何か信じていることがあるなら、それを裏づける情報ばかりを集め、それに反する情報は無視するようになります。
言い換えると、自分が間違っていない証拠を必死になって集めるということ。
確証バイアスの状態にある人は、事実ではなく、自分の信念だけを見ているのです。
この「事実を無視して自分の思い込みだけを信じる」というのは、すべての認知バイアスに共通する姿勢です。
これを書いている時点で、意思決定に関わる認知バイアスは106種類も存在することがわかっています。
認知バイアスについての本や研究論文で、106種類について調べてみると、「自分の頭は信用できない」ということがわかってきます。
とはいえこの結論も認知バイアスの影響を受けているかもしれませんが…。
いずれにせよ、いちばん大切なのは
『何かを決断するときは、思い込み、自明の論理、さらには科学さえも信用してはいけない』
ということです。
科学者もまた人間である限りそれはつまり、科学者にもそれぞれの認知バイアスがあるという意味になります。
自分が唱える説を裏づける証拠ばかりを集めることに関しては、科学者は特にプロフェッショナルですから。
意思決定を向上させたいのであれば、大切なのは知識をただ増やすことではありません。役に立つのはやはりプラグマティズム(実用主義)です。
プラグマティズムは、自分の持つ知識が真理かどうかは、生活上の実践に利益があるかないかで決定されるとする思想のことです。
実用的で、中立的なものの見方が、よりよい「インフォームド・ディシジョン」、すなわち十分な情報を得たうえでの意思決定につながります。
残念ながら、「最高の意思決定」というものは存在しません。
もしそれが存在するなら、誰もがつねに合理的で実用的な意思決定をする完璧な世界が実現しているはずだからです。
私たちは往々にして、何冊かの本や研究論文を読んだだけで、すべてをわかったような気になってしまいます。
問題は、本や研究論文から得た知識をどんなにため込んだところで、やはり自分の頭は信用できないということなのです。
この事実を理解していれば、それだけでよりよいインフォームド・ディシジョンに近づくことができます。

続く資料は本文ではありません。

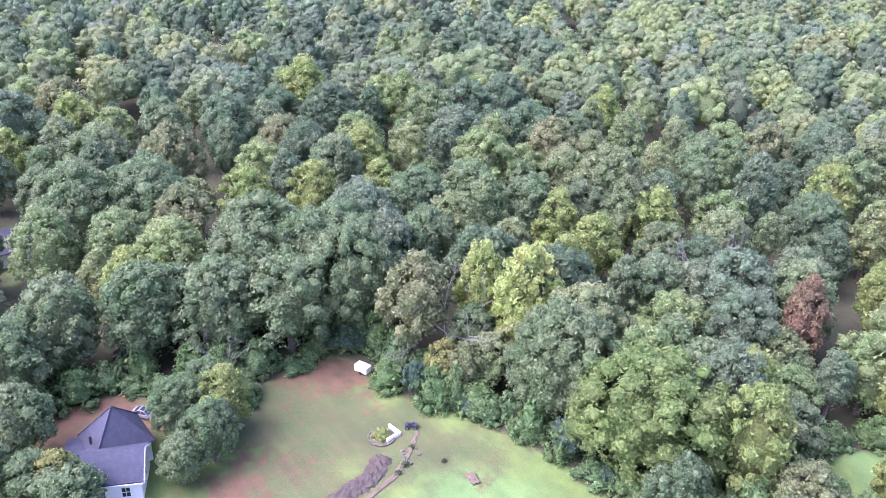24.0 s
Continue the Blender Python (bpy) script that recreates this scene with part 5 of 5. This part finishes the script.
SHRUBS = [
    ("blue_shrub", -8.3, 94.8, 2.6, 2.1), ("shrub", -13.6, 95.9, 2.6, 1.9), ("shrub", -4.4, 96.4, 2.0, 1.7), ("shrub", -13.6, 91.0, 1.7, 1.3), ("shrub", -12.3, 88.0, 1.3, 1.1), ("shrub", -9.6, 80.2, 2.0, 1.5), ("shrub", -10.2, 82.4, 1.8, 1.2),
    ("shrub", -11.2, 85.4, 1.4, 1.0), ("shrub", -0.6, 91.3, 1.4, 0.9), ("shrub", 0.5, 89.7, 1.1, 0.9), ("shrub", -1.4, 90.0, 0.7, 0.7), ("shrub", 1.7, 88.4, 0.6, 0.6),
    ("shrub", 5.9, 65.6, 1.4, 0.9), ("shrub", 7.6, 65.9, 1.3, 0.9), ("shrub", 9.4, 66.4, 1.5, 1.0), ("shrub", 10.9, 67.1, 1.4, 0.9), ("shrub", 12.1, 68.4, 1.3, 0.8),
    ("column_shrub", 15.5, 79.2, 2.3, 0.62), ("column_shrub", 16.1, 77.9, 2.3, 0.62), ("column_shrub", 16.8, 76.5, 2.2, 0.62), ("column_shrub", 17.5, 75.1, 2.4, 0.66), ("shrub", 16.0, 85.2, 1.1, 1.2),
    ("cone_shrub", 25.1, 77.0, 3.2, 1.5), ("cone_shrub", 41.9, 82.8, 3.9, 2.0), ("shrub", 38.4, 81.0, 1.7, 1.5), ("shrub", 40.2, 82.0, 1.2, 0.8), ("shrub", 28.9, 78.6, 1.2, 1.1), ("shrub", 33.0, 80.3, 1.2, 1.0), ("shrub", 36.8, 81.6, 1.1, 0.8),
    ("blue_shrub", 37.0, 71.9, 1.9, 0.9), ("shrub", 35.4, 70.9, 1.0, 0.9), ("shrub", 38.6, 70.6, 1.1, 1.0), ("blue_shrub", 40.0, 71.8, 1.2, 1.2), ("shrub", 36.4, 70.2, 0.8, 0.7),
    ("shrub", 56.4, 106.6, 3.2, 3.0), ("blue_shrub", 64.8, 116.0, 4.2, 3.0), ("shrub", 55.9, 121.5, 2.6, 3.2), ("shrub", 72.4, 114.6, 2.2, 1.6), ("shrub", 73.8, 112.6, 2.0, 1.1), ("shrub", 75.4, 112.0, 2.4, 1.1),
    ("shrub", 54.6, 85.0, 1.0, 1.0), ("shrub", 56.6, 85.1, 1.0, 1.0), ("shrub", 60.0, 87.2, 0.9, 0.9), ("shrub", 52.7, 85.3, 0.8, 0.7), ("shrub", 50.9, 98.6, 0.8, 0.7), ("shrub", 50.8, 96.6, 0.7, 0.7),
    ("shrub", 55.4, 78.0, 1.2, 1.1), ("shrub", 57.6, 77.2, 1.2, 1.2), ("shrub", 60.0, 77.4, 1.2, 1.1), ("shrub", 19.6, 87.4, 1.2, 1.3), ("shrub", 30.0, 94.4, 2.2, 1.2),
    ("bright_shrub", -77.4, 81.2, 0.95, 1.35), ("shrub", -73.9, 83.4, 0.4, 0.4), ("shrub", -71.8, 81.0, 0.5, 0.5), ("shrub", -71.0, 79.6, 0.4, 0.4), ("shrub", -69.8, 85.2, 0.35, 0.4),
]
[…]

思考が行きづまっていることに気づいたら、インターネットで「認知バイアス」と検索し、認知バイアスのリストを見直しましょう。
この簡単な方法はお金もかからず、ただインターネットで検索すればいいだけなのです。
たとえば、ウィキペディアの「認知バイアス」のページに載っているリストを見てみると、どれも当たり前のことを言っているだけだと思うかもしれませんが、この「言われてみれば当たり前」というのが認知バイアスの特徴です。
人間は非合理的な生き物であり、認知バイアスはその非合理性を説明してくれています。
まとめ
物事をネガティブに考える人は、人生の見方もネガティブになり、人生そのものもネガティブに築かれていくということです。
自分がどのような認知バイアスに影響を受けやすいのかを知り、客観的な情報を得てそのうえでその情報が自分の生活上の実践に具体的にポジティブな利益があるかないかで選択し、よりよい決定に近づくようにしましょう。